** start **
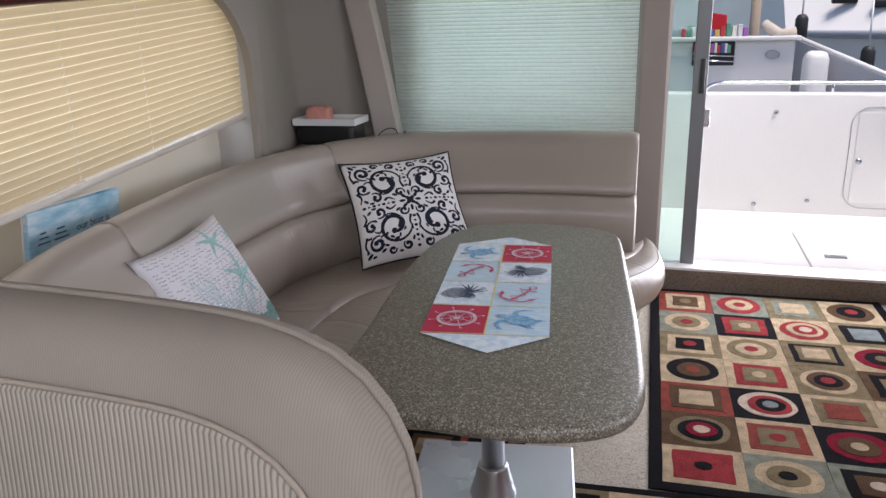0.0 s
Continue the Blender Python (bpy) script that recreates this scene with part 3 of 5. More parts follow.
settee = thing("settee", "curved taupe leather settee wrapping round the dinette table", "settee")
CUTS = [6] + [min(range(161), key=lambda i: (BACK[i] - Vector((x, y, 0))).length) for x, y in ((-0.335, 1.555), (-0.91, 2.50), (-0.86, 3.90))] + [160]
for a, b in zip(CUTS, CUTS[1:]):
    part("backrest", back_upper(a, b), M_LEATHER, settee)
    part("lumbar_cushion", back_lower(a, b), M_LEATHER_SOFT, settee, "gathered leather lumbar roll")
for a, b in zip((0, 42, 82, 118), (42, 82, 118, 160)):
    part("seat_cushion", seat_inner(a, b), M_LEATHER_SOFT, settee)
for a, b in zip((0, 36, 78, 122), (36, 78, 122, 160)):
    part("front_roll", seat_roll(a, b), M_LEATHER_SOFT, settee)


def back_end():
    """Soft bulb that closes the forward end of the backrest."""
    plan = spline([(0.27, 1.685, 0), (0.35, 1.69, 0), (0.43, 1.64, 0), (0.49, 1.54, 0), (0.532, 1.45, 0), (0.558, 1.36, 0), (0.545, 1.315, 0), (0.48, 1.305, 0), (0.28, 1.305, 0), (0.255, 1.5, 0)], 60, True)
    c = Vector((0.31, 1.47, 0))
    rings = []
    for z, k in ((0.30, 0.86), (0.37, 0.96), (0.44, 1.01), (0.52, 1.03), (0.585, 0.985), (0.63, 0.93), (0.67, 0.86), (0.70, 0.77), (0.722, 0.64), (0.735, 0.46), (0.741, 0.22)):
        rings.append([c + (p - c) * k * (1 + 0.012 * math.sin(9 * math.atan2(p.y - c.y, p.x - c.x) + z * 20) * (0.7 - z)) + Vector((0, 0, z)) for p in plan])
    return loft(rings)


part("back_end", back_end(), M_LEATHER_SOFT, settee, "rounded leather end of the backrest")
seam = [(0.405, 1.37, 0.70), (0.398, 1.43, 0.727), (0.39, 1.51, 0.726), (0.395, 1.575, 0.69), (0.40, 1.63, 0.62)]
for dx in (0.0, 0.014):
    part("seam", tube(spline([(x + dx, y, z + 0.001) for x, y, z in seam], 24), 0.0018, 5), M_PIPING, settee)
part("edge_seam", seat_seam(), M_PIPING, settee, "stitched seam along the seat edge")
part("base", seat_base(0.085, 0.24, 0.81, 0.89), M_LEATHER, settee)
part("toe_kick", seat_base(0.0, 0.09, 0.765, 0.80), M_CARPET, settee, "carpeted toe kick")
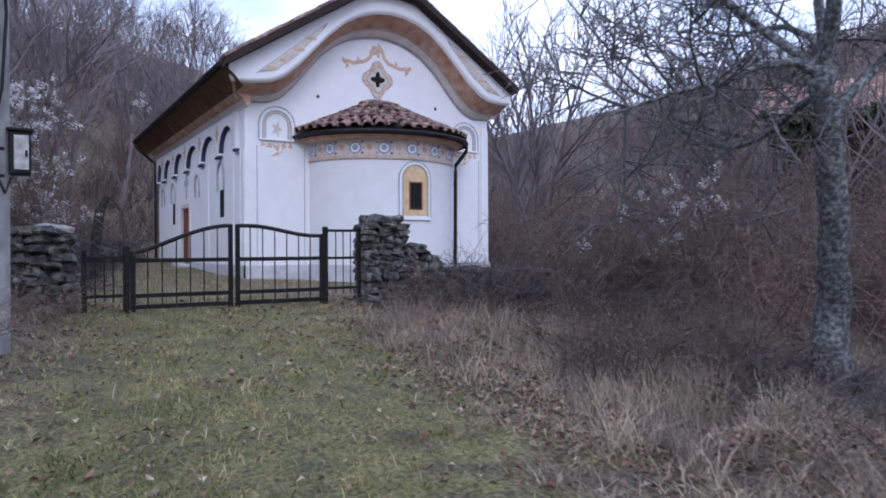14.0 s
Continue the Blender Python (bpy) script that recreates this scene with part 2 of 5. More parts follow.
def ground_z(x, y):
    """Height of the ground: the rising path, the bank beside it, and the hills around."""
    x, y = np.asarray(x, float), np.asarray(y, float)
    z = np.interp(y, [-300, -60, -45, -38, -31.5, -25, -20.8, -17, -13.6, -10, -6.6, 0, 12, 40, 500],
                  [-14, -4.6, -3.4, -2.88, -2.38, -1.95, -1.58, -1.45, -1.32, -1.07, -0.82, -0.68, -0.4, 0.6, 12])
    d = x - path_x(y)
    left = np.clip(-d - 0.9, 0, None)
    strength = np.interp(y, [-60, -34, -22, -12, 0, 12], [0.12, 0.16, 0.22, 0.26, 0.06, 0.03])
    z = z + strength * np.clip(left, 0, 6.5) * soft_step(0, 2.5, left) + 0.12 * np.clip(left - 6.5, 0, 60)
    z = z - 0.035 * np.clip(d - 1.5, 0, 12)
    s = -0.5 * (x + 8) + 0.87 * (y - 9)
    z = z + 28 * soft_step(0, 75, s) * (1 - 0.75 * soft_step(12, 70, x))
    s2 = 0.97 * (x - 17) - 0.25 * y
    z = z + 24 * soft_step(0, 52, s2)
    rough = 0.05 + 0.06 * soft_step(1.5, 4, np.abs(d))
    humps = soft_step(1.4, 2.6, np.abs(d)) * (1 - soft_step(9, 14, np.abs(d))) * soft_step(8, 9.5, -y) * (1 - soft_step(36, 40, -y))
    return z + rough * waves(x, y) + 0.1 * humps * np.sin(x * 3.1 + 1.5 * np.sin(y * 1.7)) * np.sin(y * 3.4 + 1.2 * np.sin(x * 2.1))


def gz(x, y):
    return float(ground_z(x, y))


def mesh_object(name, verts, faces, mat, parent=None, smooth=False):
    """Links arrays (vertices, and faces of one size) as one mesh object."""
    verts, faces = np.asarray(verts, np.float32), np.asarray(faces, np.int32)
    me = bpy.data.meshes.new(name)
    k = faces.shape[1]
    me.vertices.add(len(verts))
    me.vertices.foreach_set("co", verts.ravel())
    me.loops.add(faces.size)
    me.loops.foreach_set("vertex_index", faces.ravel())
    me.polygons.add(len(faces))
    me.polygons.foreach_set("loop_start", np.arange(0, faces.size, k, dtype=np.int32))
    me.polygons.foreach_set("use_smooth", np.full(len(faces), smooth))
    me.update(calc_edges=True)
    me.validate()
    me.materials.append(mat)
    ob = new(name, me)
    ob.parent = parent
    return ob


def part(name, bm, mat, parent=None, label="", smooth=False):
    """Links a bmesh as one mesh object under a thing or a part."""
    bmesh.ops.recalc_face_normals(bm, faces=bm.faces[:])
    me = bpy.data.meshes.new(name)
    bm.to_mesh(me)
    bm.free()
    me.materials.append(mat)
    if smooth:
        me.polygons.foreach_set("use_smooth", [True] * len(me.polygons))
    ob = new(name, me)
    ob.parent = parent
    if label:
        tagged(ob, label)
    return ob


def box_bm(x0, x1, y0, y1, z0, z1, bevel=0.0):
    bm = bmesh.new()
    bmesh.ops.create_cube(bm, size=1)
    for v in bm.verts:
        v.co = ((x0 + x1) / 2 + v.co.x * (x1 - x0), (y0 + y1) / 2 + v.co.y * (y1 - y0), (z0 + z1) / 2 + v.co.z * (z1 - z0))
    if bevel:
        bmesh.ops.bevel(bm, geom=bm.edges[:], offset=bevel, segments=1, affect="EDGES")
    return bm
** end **
Stated task: Reproduce, exactly as written, the stretch of lines whose first line is the one with "3 of 5. More parts follow." and whose last line is the one with "seat_roll(a, b), M_LEATHER_SOFT, settee)".

Full solution:
Continue the Blender Python (bpy) script that recreates this scene with part 3 of 5. More parts follow.
settee = thing("settee", "curved taupe leather settee wrapping round the dinette table", "settee")
CUTS = [6] + [min(range(161), key=lambda i: (BACK[i] - Vector((x, y, 0))).length) for x, y in ((-0.335, 1.555), (-0.91, 2.50), (-0.86, 3.90))] + [160]
for a, b in zip(CUTS, CUTS[1:]):
    part("backrest", back_upper(a, b), M_LEATHER, settee)
    part("lumbar_cushion", back_lower(a, b), M_LEATHER_SOFT, settee, "gathered leather lumbar roll")
for a, b in zip((0, 42, 82, 118), (42, 82, 118, 160)):
    part("seat_cushion", seat_inner(a, b), M_LEATHER_SOFT, settee)
for a, b in zip((0, 36, 78, 122), (36, 78, 122, 160)):
    part("front_roll", seat_roll(a, b), M_LEATHER_SOFT, settee)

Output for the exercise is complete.